During Philip’s reign there were five separate state bankruptcies.
Whereas his father had been forced to an itinerant rule as a medieval king, Philip ruled at a critical turning point toward modernity in European history. He mainly directed state affairs, even when not at court. Indeed, when his health began failing he worked from his quarters in the Palace-Monastery-Pantheon of El Escorial he had built. El Escariol was another expression of Philip’s commitment to protect Catholics against the raising influence of Protestantism across Europe. He engaged the Spanish architect Juan Bautista de Toledo to be his collaborator. Together they designed El Escorial as a monument to Spain’s role as a center of the Christian world.
Philip’s foreign policies were determined by a combination of Catholic fervor and dynastic objectives. He considered himself the chief defender of Catholic Europe, both against the Ottoman Turks and against the forces of the Protestant Reformation. He never relented from his fight against what he saw as heresy, defending the Catholic faith and limiting freedom of worship within his territories. These territories included his patrimony in the Netherlands, where Protestantism had taken deep root. Following the Revolt of the Netherlands in 1568, Philip waged a campaign against Dutch secession. The plans to consolidate control of the Netherlands led to unrest, which gradually led to the Calvinist leadership of the revolt and the Eighty Years’ War. This conflict consumed much Spanish expenditure during the later 16th century.
Philip’s commitment to restoring Catholicism in the Protestant regions of Europe resulted also in the Anglo-Spanish War (1585–1604). This was an intermittent conflict between the kingdoms of Spain and England that was never formally declared. The war was punctuated by widely separated battles. In 1588, the English defeated Philip’s Spanish Armada, thwarting his planned invasion of the country to reinstate Catholicism. But the war continued for the next sixteen years, in a complex series of struggles that included France, Ireland, and the main battle zone, the Low Countries.
Two further Spanish armadas were sent in 1596 and 1597, but were frustrated in their objectives mainly because of adverse weather and poor planning. The war would not end until all the leading protagonists, including Philip, had died.
Philip financed the Catholic League during the French Wars of Religion (primarily fought between French Catholics and French Protestants, known as Huguenots). He directly intervened in the final phases of the wars (1589–1598). His interventions in the fighting—sending the Duke of Parma to end Henry IV’s siege of Paris in 1590—and the siege of Rouen in 1592 contributed to saving the French Catholic Leagues’s cause against a Protestant monarchy. In 1593, Henry agreed to convert to Catholicism. Weary of war, most French Catholics switched to his side against the hardline core of the Catholic League, who were portrayed by Henry’s propagandists as puppets of a foreign monarch, Philip. By the end of 1594 certain league members were still working against Henry across the country, but all relied on the support of Spain. In 1595, therefore, Henry officially declared war on Spain, to show Catholics that Philip was using religion as a cover for an attack on the French state and Protestants that he had not become a puppet of Spain through his conversion, while hoping to take the war to Spain and make territorial gain.

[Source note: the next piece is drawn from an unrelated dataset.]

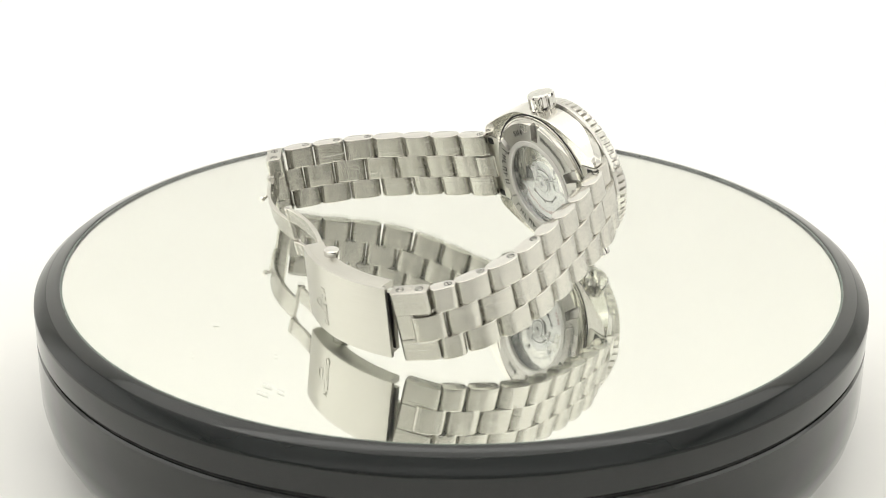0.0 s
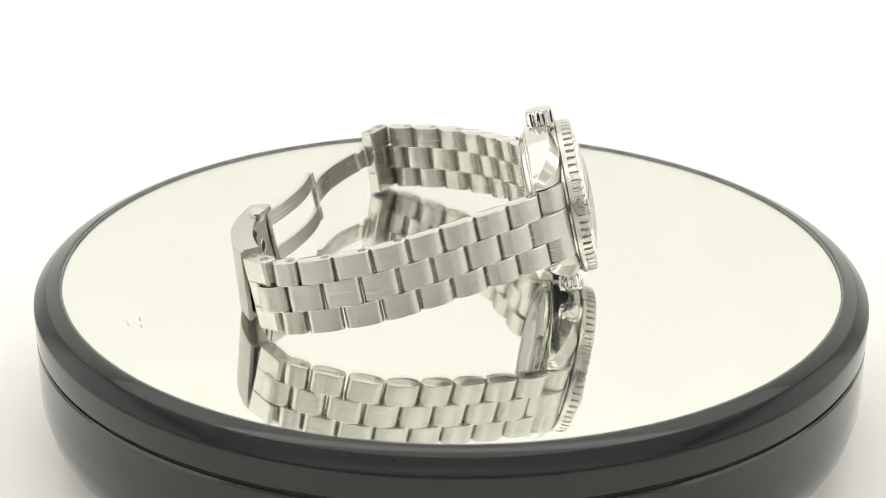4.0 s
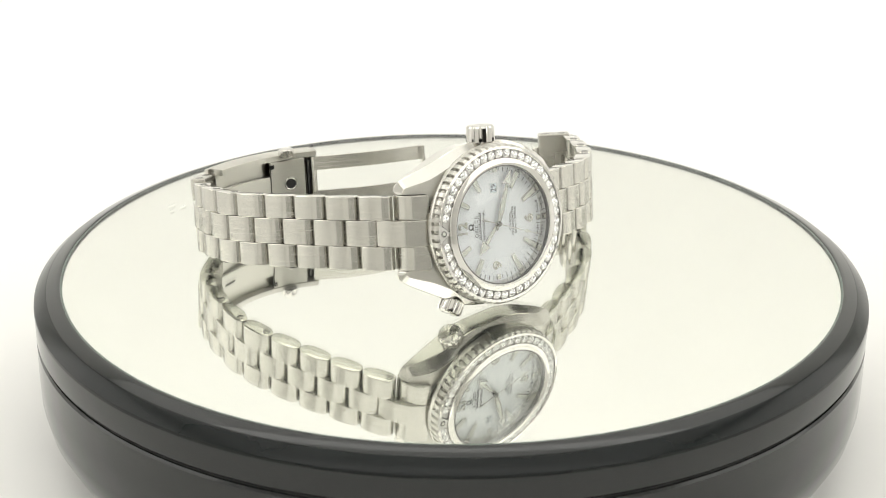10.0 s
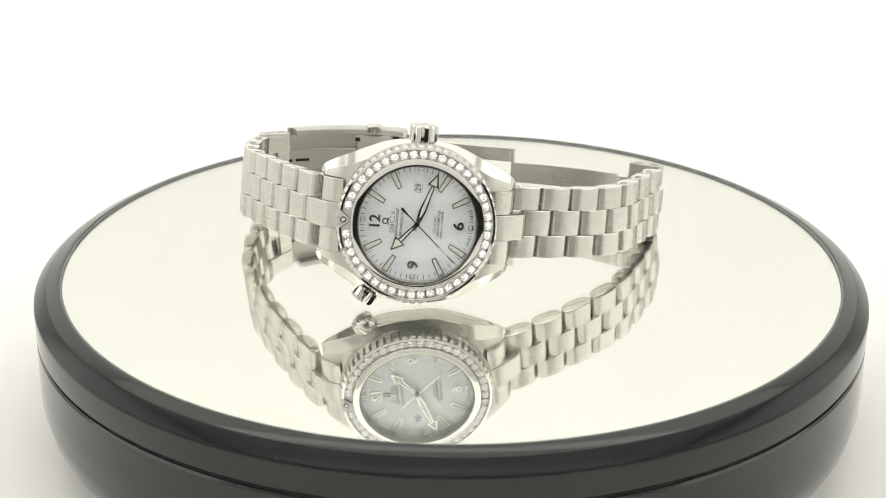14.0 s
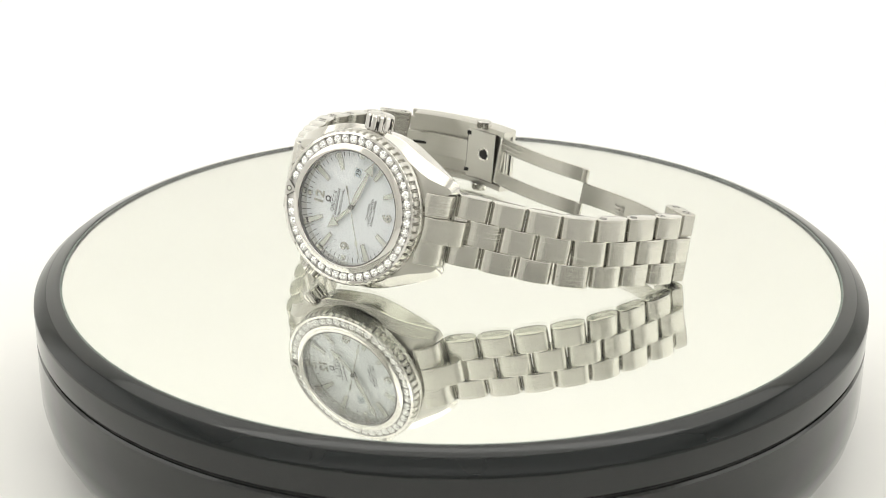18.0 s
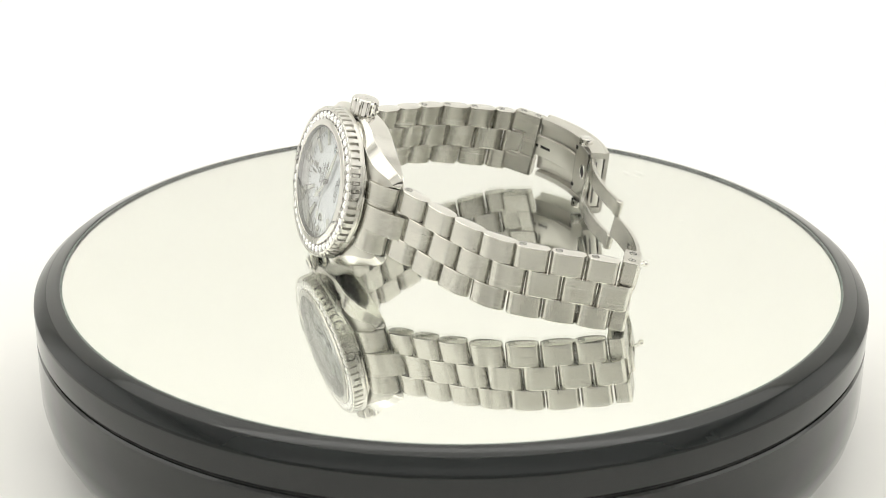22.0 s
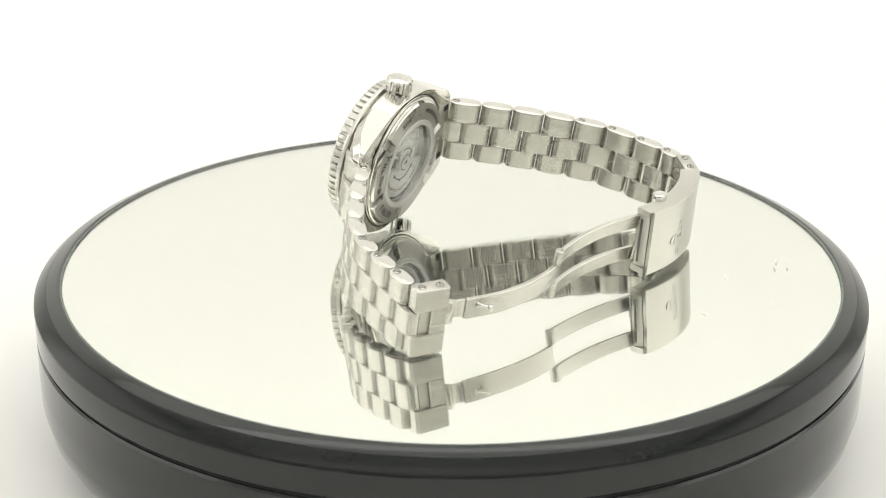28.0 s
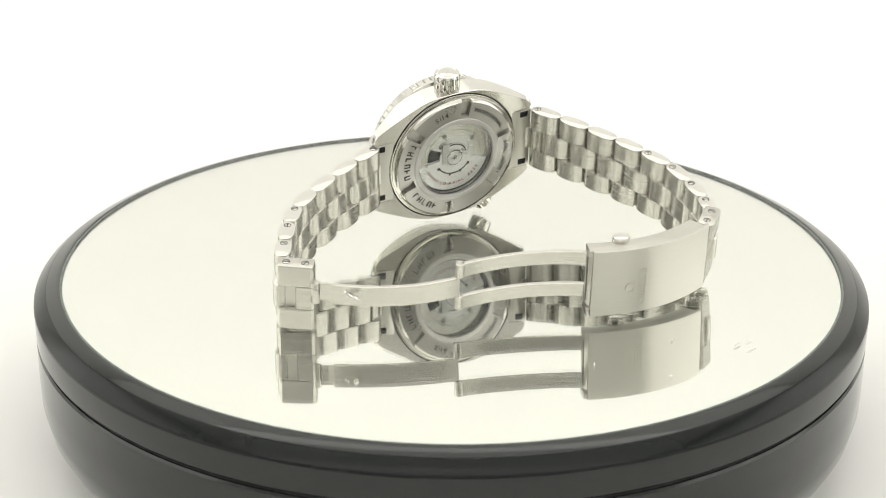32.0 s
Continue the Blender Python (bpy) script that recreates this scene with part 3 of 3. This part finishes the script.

The war was only drawn to an official close with the Peace of Vervins in May 1598; Spanish forces and subsidies were withdrawn. Meanwhile, Henry issued the Edict of Nantes, which offered a high degree of religious toleration for French Protestants. The military interventions in France thus ended in an ironic fashion for Philip: they had failed to oust Henry from the throne or suppress Protestantism in France and yet they had played a decisive part in helping the French Catholic cause gain the conversion of Henry, ensuring that Catholicism would remain France’s official and majority faith—matters of paramount importance for the devoutly Catholic Spanish king.
Earlier, after several setbacks in his reign and especially that of his father, Philip had achieved a decisive victory against the Turks at the Lepanto in 1571, with the allied fleet of the Holy League, which he had put under the command of his illegitimate brother, John of Austria. He also successfully secured his succession to the throne of Portugal.
Because Philip II was the most powerful European monarch in an era of war and religious conflict, evaluating both his reign and the man himself has become a controversial historical subject. Even in countries that remained Catholic, primarily France and the Italian states, fear and envy of Spanish success and domination created a wide receptiveness for the worst possible descriptions of Philip II. Although some efforts have been made to separate legend from reality, that task has been proven extremely difficult, since many prejudices are rooted in the cultural heritage of European countries. Spanish-speaking historians tend to assess his political and military achievements, sometimes deliberately avoiding issues such as the king’s lukewarm attitude (or even support) toward Catholic fanaticism. English-speaking historians tend to show Philip II as a fanatical, despotic, criminal, imperialist monster, minimizing his military victories.